Gospel-quartet mainstay David O. Will died at age 78 on March 4 in Hendersonville.
He was best known as a 23-year veteran of The Imperials. During his tenure with the group, it won three Grammy Awards and was inducted into the Gospel Music Hall of Fame.
He was born in Scottsbluff, Nebraska and became a licensed minister in Minneapolis, Minnesota. Following stints with The Keystones Quartet, The Statesmen and The Tribunes, he joined The Imperials as a baritone vocalist in 1976.
Fiery-voiced Russ Taff joined the group as its lead singer that same year. During the next decade, the group had its biggest successes. The albums Sail On, Imperials Live, Heed the Call, One More Song for You, Christmas With the Imperials and Priority made the group a bridge between the gospel-quartet tradition and the emerging Contemporary Christian Music (CCM) pop style.
While Will was in The Imperials, they were nominated for Grammy Awards 11 times and won for their recordings Sail On (1977), Heed the Call (1979) and Priority (1981).
The album Side By Side (1983) was a double LP with each member of the Imperials singing solo on a side. It won a Dove Award, one of many such accolades from the Gospel Music Association. The Imperials were the organization’s Artist of the Year in 1981.
The act went back to traditional, four-part harmony singing on The Imperials Sing the Classics (1984), then returned to a CCM/pop sound on Let the Wind Blow (1985).
Will was particularly noted for his performances of the ballads “One More Song for You” and “You’re the Only Jesus.” His self-composed “In the Same Old Fashioned Way” was another Imperials favorite.
The group was always known for its progressivism. The Imperials were the first bi-racial quartet in their field. The group stirred controversy when it released the rock-oriented This Year’s Model (1987). Its song “Power of God” was the theme song of the Christian bodybuilders The Power Team. In 1991-93, The Imperials surprised fans when they brought in a female singer, Pam Morales.
In the mid-1990s, the group scaled back its band and returned to performing in intimate, church settings. Instead of booking ticketed concert halls, The Imperials performed for free-will offerings at more than 200 church shows per year. Following a three-year recording hiatus, the act issued Til He Comes (1995), a return to the classic quartet sound.
The Imperials were inducted into the Gospel Music Hall of Fame in 1998. Without Will and incorporating various new members, the group continued to perform regularly until 2010.
David O. Will is survived by his wife of 56 years, Janice Will, by daughters Lisa Will Brinker, Angela Will Smith and Nicole Will McDougal and by a granddaughter and two sisters.

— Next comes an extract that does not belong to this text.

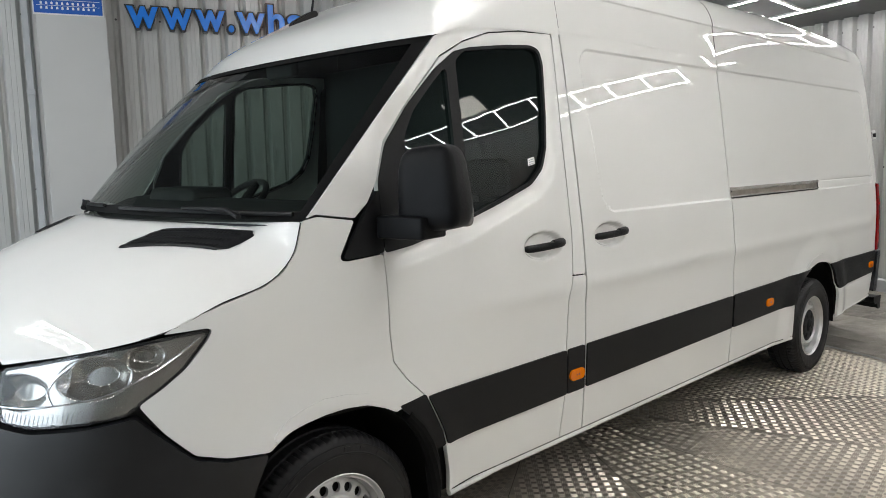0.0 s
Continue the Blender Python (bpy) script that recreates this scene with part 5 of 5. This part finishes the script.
sign = tagged(new("company_sign"), "blue and white castle-shaped sign board on grey column", "wall sign")
sign.matrix_basis = hall_pose(.13, WALL_V - .222, 3.035) @ Matrix.Rotation(radians(90), 4, "X")
W = .56
castle = [(0, 0), (W, 0), (W, .20), (W - .015, .20), (W - .015, .225), (W - .03, .225), (W - .03, .205), (W - .045, .205), (W - .045, .255), (W - .06, .255), (W - .06, .235), (W - .075, .235), (W - .075, .255), (W - .09, .255), (W - .09, .205), (W - .12, .205), (W - .12, .24), (.10, .24), (.10, .215), (.07, .215), (.07, .25), (.045, .25), (.045, .215), (.0, .215)]
bm = bmesh.new()
prism(bm, [(px - .012 if px < W / 2 else px + .012, py - .012 if py < .1 else py + .012) for px, py in castle], 0, .010)
part("sign_border", bm, SIGN_WHITE, sign)
bm = bmesh.new()
prism(bm, castle, .010, .016)
part("sign_face", bm, SIGN_BLUE, sign)
for k in range(11):
    for j in range(2):
        bm = bmesh.new()
        x0, z0 = .05 + .043 * k, .035 + .042 * j
        prism(bm, [(x0, z0), (x0 + .018, z0), (x0 + .018, z0 + .018), (x0 + .009, z0 + .026), (x0, z0 + .018)], .0162, .018)
        part("window_shape", bm, SIGN_WHITE, sign)
for z0, z1, x0, x1 in ((.115, .119, .02, W - .02), (.066, .069, .02, W - .02), (.165, .205, .03, .045)):
    bm = bmesh.new()
    prism(bm, [(x0, z0), (x1, z0), (x1, z1), (x0, z1)], .0162, .018)
    part("sign_line", bm, SIGN_WHITE, sign)
# the name on the board: plain blocks of its size
for k in range(9):
    bm = bmesh.new()
    x0 = .06 + .042 * k
    prism(bm, [(x0, .155), (x0 + .030, .155), (x0 + .030, .205), (x0, .205)], .0162, .018)
    part("name_block", bm, SIGN_WHITE, sign)

# scraps of paper on the floor
for x, y, turn in ((6.485, 1.635, 20), (6.75, .834, 70)):
    bm = bmesh.new()
    prism(bm, [(-.016, -.006), (.004, -.009), (.019, -.002), (.013, .007), (-.006, .004), (-.014, .008)], .0005, .004)
    scrap = part("paper_scrap", bm, SIGN_WHITE, None, m=pose(x, y, 0, 0, 0, turn))
    tagged(scrap, "small torn white paper scrap lying on the paving", "litter", "scraps on the floor")

# ---- a car parked out in the yard ----
car = tagged(new("parked_car"), "dark grey and red hatchback parked outside the open front", "car")
car.matrix_basis = pose(-12.9, -3.4, -.004, 0, 0, 80)
bm = bmesh.new()
rows = []
for x, w, z0, z1 in ((-2.0, .70, .45, .75), (-1.9, .84, .30, .95), (-1.2, .88, .22, 1.0), (0, .89, .22, 1.0), (1.2, .88, .22, .98), (1.9, .83, .28, .92), (2.05, .68, .40, .75)):
    rows.append([bm.verts.new((x, y, z)) for y, z in ((-w * .92, z0), (-w, z0 + .15), (-w, (z0 + z1) / 2), (-w * .93, z1), (0, z1 + .03), (w * .93, z1), (w, (z0 + z1) / 2), (w, z0 + .15), (w * .92, z0))])
for p, q in zip(rows, rows[1:]):
    for j in range(9):
        bm.faces.new((p[j], p[(j + 1) % 9], q[(j + 1) % 9], q[j]))
bm.faces.new(rows[0])
bm.faces.new(rows[-1])
part("body", bm, BODY_GREY, car, smooth=True)
bm = bmesh.new()
rows = []
for x, w, z in ((-1.5, .72, 1.02), (-1.0, .66, 1.42), (.2, .66, 1.46), (1.75, .70, 1.05)):
    rows.append([bm.verts.new((x, y, zz)) for y, zz in ((-w * 1.15, 1.0), (-w, z), (0, z + .03), (w, z), (w * 1.15, 1.0))])
for p, q in zip(rows, rows[1:]):
    for j in range(4):
        bm.faces.new((p[j], p[j + 1], q[j + 1], q[j]))
part("cabin", bm, BLACK_GLOSS, car, smooth=True)
bm = bmesh.new()
box(bm, (1.90, -.80, .34), (2.12, .80, .60), bevel=.05)
part("bumper", bm, BODY_RED, car, "dull red bumper", True)
for x in (-1.3, 1.3):
    for y in (-.80, .80):
        bm = bmesh.new()
        lathe(bm, [(.20, -.10), (.30, -.10), (.32, -.08), (.32, .08), (.30, .10), (.20, .10)], 28, Matrix.Translation((x, y, .32)))
        w_ = part("wheel", bm, RUBBER, car, smooth=True)
        bm = bmesh.new()
        lathe(bm, [(.20, -.09), (.15, -.06), (.02, -.07), (.001, -.07)], 20, Matrix.Translation((x, y, .32)) @ Matrix.Rotation(0 if y < 0 else math.pi, 4, "Z"))
        part("rim", bm, STEEL, w_, smooth=True)

# ---- paving slabs, last ----
TILE = radians(-16.0)
CT, ST = math.cos(TILE), math.sin(TILE)
SU_, SV_ = .90, .93
bm = bmesh.new()
g = .0023
prism(bm, rounded([(g, g), (SU_ - g, g), (SU_ - g, SV_ - g), (g, SV_ - g)], .006, 2), -.030, 0)
bmesh.ops.bevel(bm, geom=[e for e in bm.edges if e.verts[0].co.z > -.001 and e.verts[1].co.z > -.001], offset=.003, segments=1, affect="EDGES")
slab_mesh = bpy.data.meshes.new("paving_slab")
bm.to_mesh(slab_mesh)
bm.free()
slab_mesh.materials.append(STONE)
rest_v, rest_f = [], []
for i in range(-22, 12):
    for j in range(-20, 14):
        u0, v0 = 6.56 + SU_ * i, .562 + SV_ * j
        x, y = u0 * CT - v0 * ST, u0 * ST + v0 * CT
        mx, my = (u0 + .45) * CT - (v0 + .46) * ST, (u0 + .45) * ST + (v0 + .46) * CT
        hu, hv = mx * CU + my * SU, -mx * SU + my * CU
        if not (FRONT_U - .3 < hu < END_U + .5 and SIDE_V - .5 < hv < WALL_V + .5):
            continue
        if math.hypot(mx - TT[0], my - TT[1]) < TT_R - .72:
            continue
        if -1.5 < mx < 10.5 and -5.2 < my < 5.5:
            ob = new("paving_slab", slab_mesh)
            ob.parent = floor
            ob.matrix_basis = Matrix.Translation((x, y, -.0005 * ((i * 7 + j * 3) % 4))) @ Matrix.Rotation(TILE, 4, "Z")
        else:
            b0 = len(rest_v)
            for du, dv in ((g, g), (SU_ - g, g), (SU_ - g, SV_ - g), (g, SV_ - g)):
                uu, vv = u0 + du, v0 + dv
                rest_v += [(uu * CT - vv * ST, uu * ST + vv * CT, 0.0), (uu * CT - vv * ST, uu * ST + vv * CT, -.02)]
            rest_f += [(b0, b0 + 2, b0 + 4, b0 + 6), (b0 + 1, b0, b0 + 6, b0 + 7), (b0, b0 + 1, b0 + 3, b0 + 2), (b0 + 2, b0 + 3, b0 + 5, b0 + 4), (b0 + 4, b0 + 5, b0 + 7, b0 + 6)]
tagged(mesh_part("far_paving", rest_v, rest_f, STONE, floor, "the rest of the paving slabs"), kind="stuff")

A celebration of his life will be held Saturday April 2, at Christ Church Wallace Chapel, 15354 Old Hickory Blvd. Visitation will be from 11 a.m.-1 p.m. with services to follow. In lieu of flowers, the family requests donations in David O. Will’s memory to Mercy Multiplied, PO Box 111060, Nashville, TN 37222. Arrangements were handled by Lumen Cremation of Nashville.